→ GIVEN REQUEST
Extract every line from the records below that contains the word "soft".

══ PROVIDED ENTRIES ══

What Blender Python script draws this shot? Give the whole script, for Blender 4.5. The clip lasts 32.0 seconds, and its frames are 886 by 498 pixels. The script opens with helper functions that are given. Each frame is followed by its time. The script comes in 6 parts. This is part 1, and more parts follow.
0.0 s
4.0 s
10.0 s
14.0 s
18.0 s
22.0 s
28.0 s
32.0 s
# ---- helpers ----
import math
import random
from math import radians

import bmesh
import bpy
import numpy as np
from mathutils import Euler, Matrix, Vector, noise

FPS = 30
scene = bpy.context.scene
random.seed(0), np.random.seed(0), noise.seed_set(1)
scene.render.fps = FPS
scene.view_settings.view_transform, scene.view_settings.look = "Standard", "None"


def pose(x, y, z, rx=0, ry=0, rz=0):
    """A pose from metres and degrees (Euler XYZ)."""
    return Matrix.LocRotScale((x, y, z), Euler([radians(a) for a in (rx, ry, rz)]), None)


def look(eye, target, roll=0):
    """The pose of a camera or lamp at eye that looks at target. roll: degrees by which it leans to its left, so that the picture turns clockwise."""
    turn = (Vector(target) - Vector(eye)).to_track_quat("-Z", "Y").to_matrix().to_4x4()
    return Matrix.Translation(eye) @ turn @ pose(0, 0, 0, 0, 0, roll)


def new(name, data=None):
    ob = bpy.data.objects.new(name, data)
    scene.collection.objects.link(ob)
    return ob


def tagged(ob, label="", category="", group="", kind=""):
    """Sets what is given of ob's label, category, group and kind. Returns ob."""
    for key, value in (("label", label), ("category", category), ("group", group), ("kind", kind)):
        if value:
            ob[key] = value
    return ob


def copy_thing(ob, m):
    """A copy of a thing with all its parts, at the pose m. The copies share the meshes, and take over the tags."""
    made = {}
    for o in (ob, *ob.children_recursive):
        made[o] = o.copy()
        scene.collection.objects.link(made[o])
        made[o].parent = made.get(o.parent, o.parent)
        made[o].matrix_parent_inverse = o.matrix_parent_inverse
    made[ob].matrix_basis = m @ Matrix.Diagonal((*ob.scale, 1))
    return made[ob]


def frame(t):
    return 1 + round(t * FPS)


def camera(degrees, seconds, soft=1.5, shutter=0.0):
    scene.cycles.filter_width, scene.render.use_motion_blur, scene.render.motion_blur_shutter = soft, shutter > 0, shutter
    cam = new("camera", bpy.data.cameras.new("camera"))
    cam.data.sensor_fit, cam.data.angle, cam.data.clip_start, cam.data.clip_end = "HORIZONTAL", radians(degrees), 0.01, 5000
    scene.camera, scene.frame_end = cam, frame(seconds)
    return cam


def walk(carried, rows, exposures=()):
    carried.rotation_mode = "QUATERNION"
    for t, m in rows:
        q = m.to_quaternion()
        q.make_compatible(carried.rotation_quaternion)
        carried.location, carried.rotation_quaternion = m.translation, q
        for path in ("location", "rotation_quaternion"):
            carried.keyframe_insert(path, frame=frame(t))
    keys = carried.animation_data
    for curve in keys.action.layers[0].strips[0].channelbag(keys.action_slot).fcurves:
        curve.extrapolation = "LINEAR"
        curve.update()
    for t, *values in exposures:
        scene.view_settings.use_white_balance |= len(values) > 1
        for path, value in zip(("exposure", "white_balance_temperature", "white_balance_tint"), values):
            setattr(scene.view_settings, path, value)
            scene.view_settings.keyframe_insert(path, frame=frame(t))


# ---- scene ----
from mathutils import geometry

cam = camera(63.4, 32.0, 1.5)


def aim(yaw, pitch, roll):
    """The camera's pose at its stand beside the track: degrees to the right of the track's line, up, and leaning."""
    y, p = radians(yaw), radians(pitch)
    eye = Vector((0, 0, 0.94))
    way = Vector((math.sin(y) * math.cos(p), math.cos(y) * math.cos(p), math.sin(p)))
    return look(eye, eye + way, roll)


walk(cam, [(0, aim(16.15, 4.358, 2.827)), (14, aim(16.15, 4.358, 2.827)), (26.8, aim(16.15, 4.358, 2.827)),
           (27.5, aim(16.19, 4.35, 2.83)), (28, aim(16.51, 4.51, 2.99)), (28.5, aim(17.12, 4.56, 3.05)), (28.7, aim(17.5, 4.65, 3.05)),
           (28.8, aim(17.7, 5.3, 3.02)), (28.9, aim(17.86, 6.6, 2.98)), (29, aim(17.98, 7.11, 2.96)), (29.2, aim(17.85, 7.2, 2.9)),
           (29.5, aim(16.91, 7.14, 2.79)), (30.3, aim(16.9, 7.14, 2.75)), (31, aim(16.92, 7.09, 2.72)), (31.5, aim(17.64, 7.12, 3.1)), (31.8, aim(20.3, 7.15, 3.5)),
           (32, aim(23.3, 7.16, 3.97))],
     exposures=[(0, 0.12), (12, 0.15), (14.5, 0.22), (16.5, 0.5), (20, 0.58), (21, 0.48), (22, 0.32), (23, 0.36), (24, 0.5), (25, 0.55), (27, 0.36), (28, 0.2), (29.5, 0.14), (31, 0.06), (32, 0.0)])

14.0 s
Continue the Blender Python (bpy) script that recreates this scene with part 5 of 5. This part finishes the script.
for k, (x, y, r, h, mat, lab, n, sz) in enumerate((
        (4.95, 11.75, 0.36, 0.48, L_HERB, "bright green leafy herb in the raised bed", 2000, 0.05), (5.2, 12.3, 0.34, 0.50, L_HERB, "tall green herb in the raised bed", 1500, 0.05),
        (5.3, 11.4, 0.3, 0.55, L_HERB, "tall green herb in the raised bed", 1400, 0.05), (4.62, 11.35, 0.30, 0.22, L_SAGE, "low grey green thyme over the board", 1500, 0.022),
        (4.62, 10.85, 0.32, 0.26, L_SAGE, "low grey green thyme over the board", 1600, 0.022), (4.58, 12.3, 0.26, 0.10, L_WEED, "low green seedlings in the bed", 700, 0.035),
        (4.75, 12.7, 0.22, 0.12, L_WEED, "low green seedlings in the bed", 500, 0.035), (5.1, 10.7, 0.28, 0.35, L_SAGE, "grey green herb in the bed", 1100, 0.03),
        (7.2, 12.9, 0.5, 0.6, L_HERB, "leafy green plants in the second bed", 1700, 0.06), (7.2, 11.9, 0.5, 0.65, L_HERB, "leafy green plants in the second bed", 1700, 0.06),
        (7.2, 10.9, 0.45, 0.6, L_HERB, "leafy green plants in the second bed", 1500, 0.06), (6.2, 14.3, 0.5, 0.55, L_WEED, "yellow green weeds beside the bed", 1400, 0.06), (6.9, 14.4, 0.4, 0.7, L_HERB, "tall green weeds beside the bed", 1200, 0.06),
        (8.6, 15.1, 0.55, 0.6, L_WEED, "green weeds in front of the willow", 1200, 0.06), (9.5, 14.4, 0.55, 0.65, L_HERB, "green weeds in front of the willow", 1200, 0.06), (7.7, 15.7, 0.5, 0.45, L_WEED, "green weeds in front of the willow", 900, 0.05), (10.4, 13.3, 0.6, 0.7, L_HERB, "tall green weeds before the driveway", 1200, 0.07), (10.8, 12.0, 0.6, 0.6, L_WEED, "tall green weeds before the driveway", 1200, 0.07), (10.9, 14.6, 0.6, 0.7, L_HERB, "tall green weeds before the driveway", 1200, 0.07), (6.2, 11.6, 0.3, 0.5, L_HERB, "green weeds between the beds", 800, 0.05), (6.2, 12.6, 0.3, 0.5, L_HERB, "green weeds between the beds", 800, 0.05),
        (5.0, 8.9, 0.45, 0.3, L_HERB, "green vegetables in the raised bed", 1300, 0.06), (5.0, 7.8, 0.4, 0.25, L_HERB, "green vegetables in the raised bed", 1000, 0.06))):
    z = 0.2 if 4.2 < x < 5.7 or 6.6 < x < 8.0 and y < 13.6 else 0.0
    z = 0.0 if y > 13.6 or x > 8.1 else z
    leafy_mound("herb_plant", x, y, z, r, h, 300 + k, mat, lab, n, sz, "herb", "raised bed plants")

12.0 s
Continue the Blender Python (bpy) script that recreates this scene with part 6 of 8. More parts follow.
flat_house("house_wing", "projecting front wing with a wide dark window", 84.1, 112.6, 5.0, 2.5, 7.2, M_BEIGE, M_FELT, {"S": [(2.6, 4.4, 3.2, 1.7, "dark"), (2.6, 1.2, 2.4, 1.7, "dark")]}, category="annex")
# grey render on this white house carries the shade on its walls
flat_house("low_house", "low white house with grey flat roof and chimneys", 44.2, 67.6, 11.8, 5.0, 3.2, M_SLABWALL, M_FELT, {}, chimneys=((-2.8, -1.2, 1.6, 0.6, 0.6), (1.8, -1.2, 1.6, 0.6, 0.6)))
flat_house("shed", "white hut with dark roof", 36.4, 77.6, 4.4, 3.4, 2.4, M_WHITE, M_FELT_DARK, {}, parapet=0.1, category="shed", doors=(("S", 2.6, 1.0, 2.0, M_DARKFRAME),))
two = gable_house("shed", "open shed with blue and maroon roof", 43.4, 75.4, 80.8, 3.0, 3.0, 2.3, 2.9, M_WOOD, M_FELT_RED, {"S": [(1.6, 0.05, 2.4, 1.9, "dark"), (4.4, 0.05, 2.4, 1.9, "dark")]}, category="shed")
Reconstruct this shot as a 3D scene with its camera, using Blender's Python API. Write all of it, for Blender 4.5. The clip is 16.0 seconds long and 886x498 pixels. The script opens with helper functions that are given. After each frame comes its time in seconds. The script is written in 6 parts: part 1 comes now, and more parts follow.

═══

→ RESULT FOR THIS EXERCISE
def camera(degrees, seconds, soft=1.5, shutter=0.0):
    scene.cycles.filter_width, scene.render.use_motion_blur, scene.render.motion_blur_shutter = soft, shutter > 0, shutter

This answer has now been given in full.